◆ Task to complete ◆
Transcribe the data in full and exactly, omitting any pictures.

====================

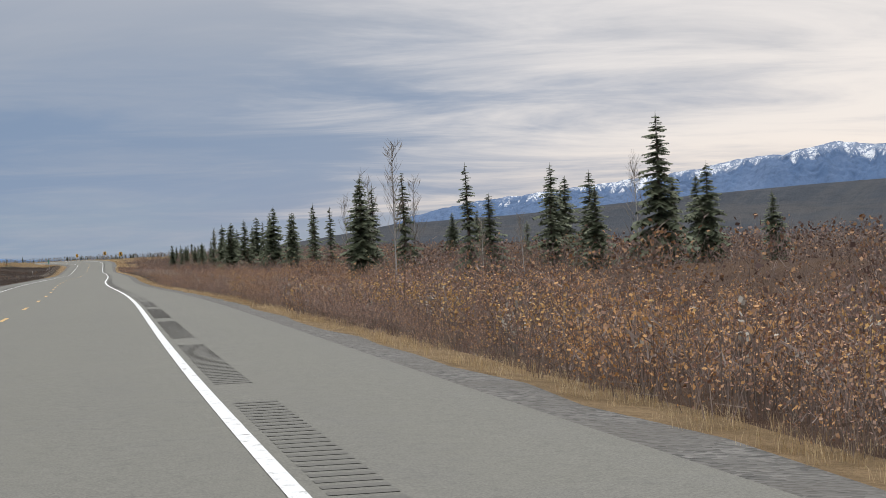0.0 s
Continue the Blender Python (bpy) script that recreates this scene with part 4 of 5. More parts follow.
def tagged_tree(s, off, top_above):
    """The club-topped spruce with a card tied to its stem, at the edge of the mound."""
    at = spot(s, off)
    height = top_above + float(np.interp(s, STATION, LEVEL)) - at.z
    tree = spruce(6, height, 0.46, 26, "thin club-topped spruce with a tag on its stem", 0.25, True)
    tree.matrix_world = Matrix.Translation(at)
    card = new("orange_tag")
    bm = bmesh.new()
    rounded(bm, 0, 0, 0, 0.25, 0.012, 0.40, 0.004, segments=1)
    part("card", bm, TAG_ORANGE, card)
    bm = bmesh.new()
    rounded(bm, 0, -0.009, 0.10, 0.17, 0.004, 0.04, 0.001, segments=1)
    rounded(bm, 0, -0.009, 0.0, 0.19, 0.004, 0.03, 0.001, segments=1)
    part("lettering_bar", bm, TAG_INK, card, "dark unreadable lettering")
    card.matrix_world = Matrix.Translation(spot(s, off) + Vector((0.02, -0.13, 0.37 + float(np.interp(s, STATION, LEVEL)) - at.z))) @ Matrix.Rotation(facing(s) - 0.1, 4, "Z")
    tagged(card, "orange tag fixed to a thin spruce stem", "tag")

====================

◆ Expected output ◆
0.0 s
Continue the Blender Python (bpy) script that recreates this scene with part 4 of 5. More parts follow.
def tagged_tree(s, off, top_above):
    """The club-topped spruce with a card tied to its stem, at the edge of the mound."""
    at = spot(s, off)
    height = top_above + float(np.interp(s, STATION, LEVEL)) - at.z
    tree = spruce(6, height, 0.46, 26, "thin club-topped spruce with a tag on its stem", 0.25, True)
    tree.matrix_world = Matrix.Translation(at)
    card = new("orange_tag")
    bm = bmesh.new()
    rounded(bm, 0, 0, 0, 0.25, 0.012, 0.40, 0.004, segments=1)
    part("card", bm, TAG_ORANGE, card)
    bm = bmesh.new()
    rounded(bm, 0, -0.009, 0.10, 0.17, 0.004, 0.04, 0.001, segments=1)
    rounded(bm, 0, -0.009, 0.0, 0.19, 0.004, 0.03, 0.001, segments=1)
    part("lettering_bar", bm, TAG_INK, card, "dark unreadable lettering")
    card.matrix_world = Matrix.Translation(spot(s, off) + Vector((0.02, -0.13, 0.37 + float(np.interp(s, STATION, LEVEL)) - at.z))) @ Matrix.Rotation(facing(s) - 0.1, 4, "Z")
    tagged(card, "orange tag fixed to a thin spruce stem", "tag")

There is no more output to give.